**Written request**
Type out the data exactly as given. Skip any image.

===== Source material =====

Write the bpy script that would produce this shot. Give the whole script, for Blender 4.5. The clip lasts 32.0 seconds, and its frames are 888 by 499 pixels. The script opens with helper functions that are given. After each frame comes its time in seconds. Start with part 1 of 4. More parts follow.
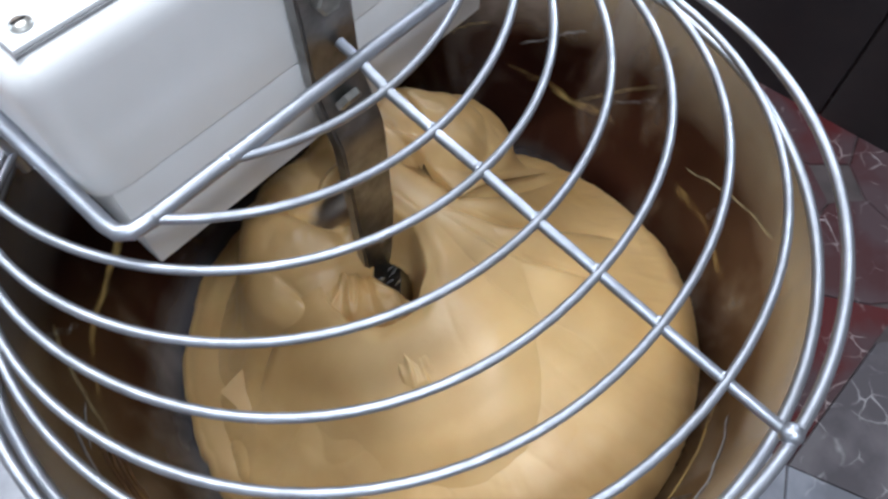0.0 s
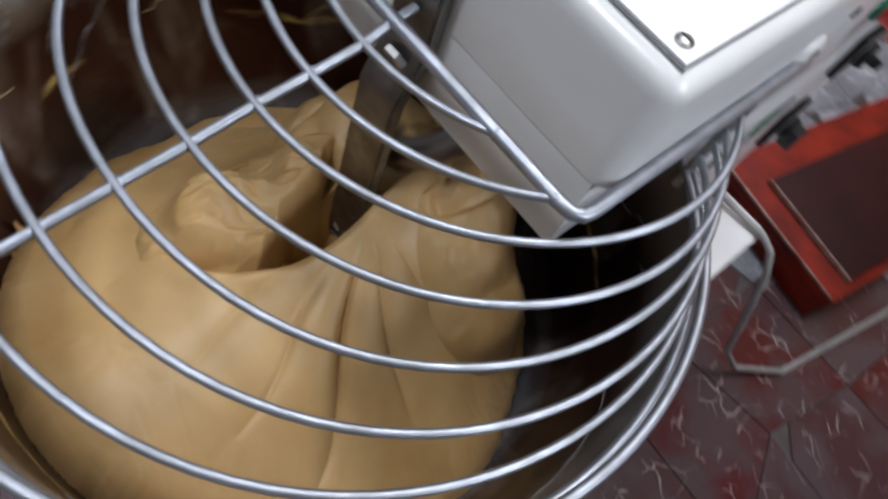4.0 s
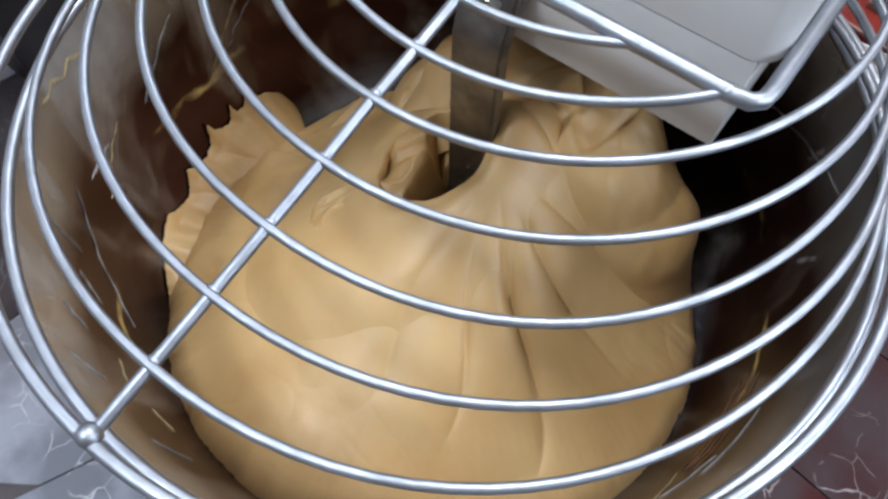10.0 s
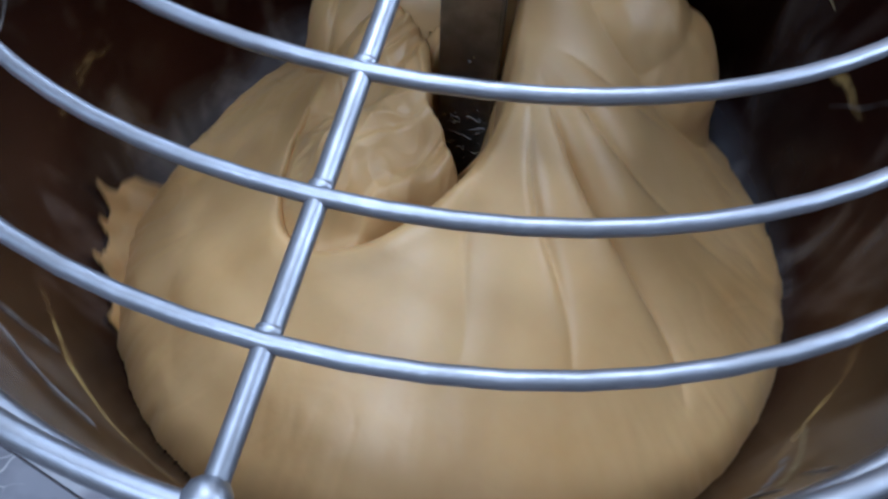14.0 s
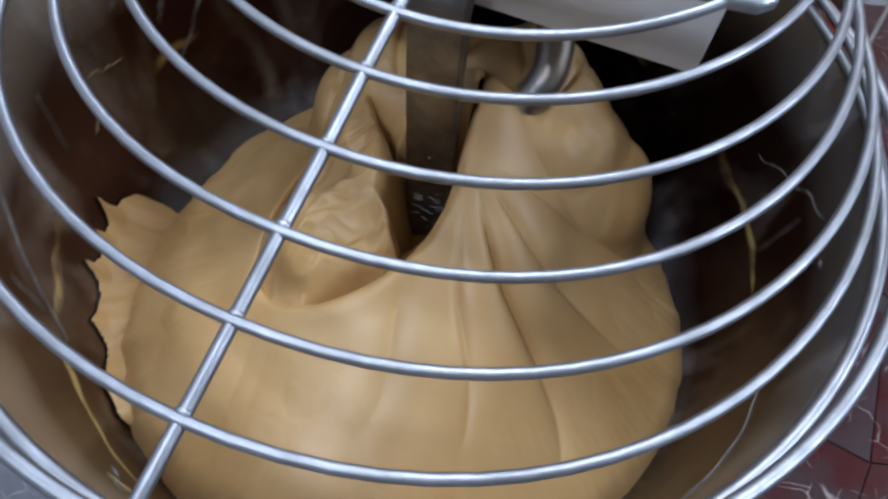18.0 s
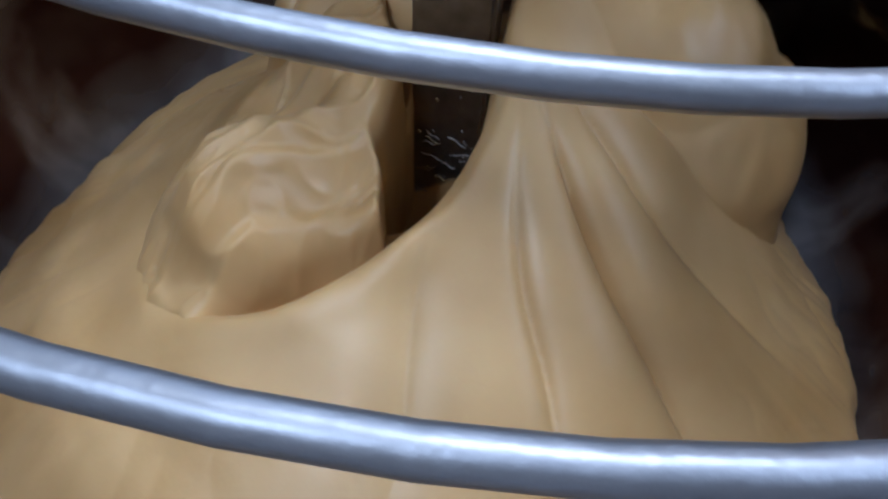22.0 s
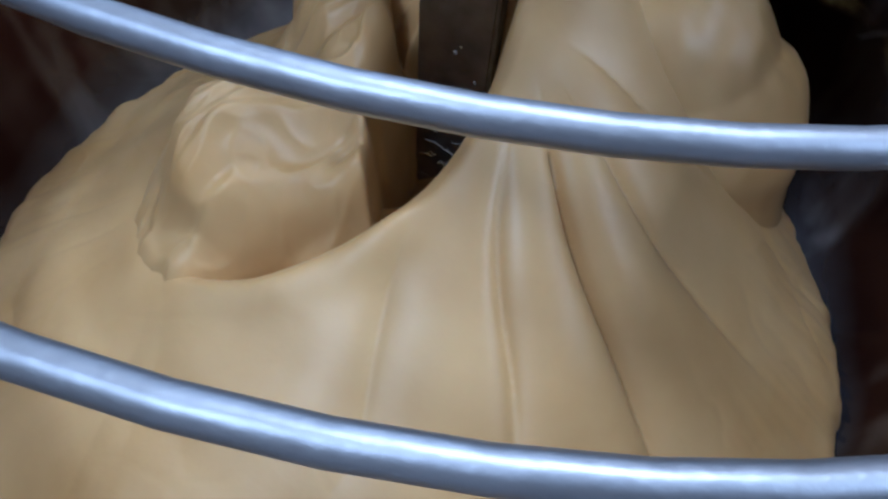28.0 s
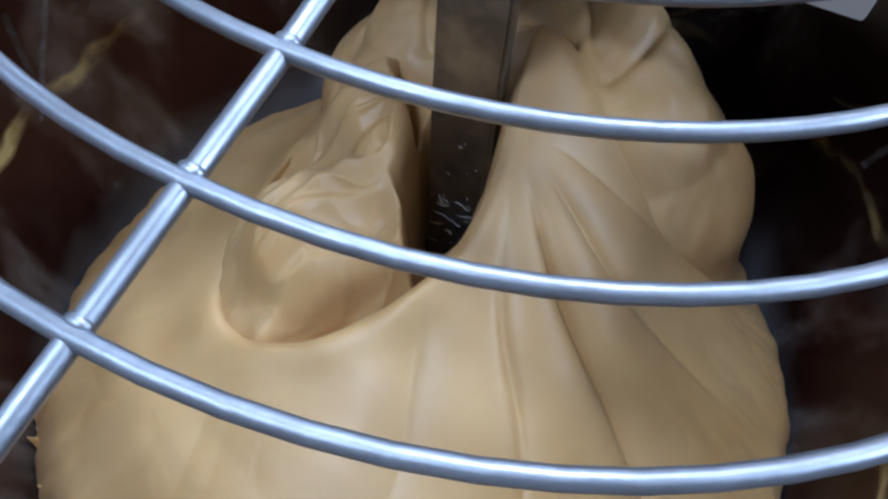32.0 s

=====

**Output for this exercise**
Write the bpy script that would produce this shot. Give the whole script, for Blender 4.5. The clip lasts 32.0 seconds, and its frames are 888 by 499 pixels. The script opens with helper functions that are given. After each frame comes its time in seconds. Start with part 1 of 4. More parts follow.
0.0 s
4.0 s
10.0 s
14.0 s
18.0 s
22.0 s
28.0 s
32.0 s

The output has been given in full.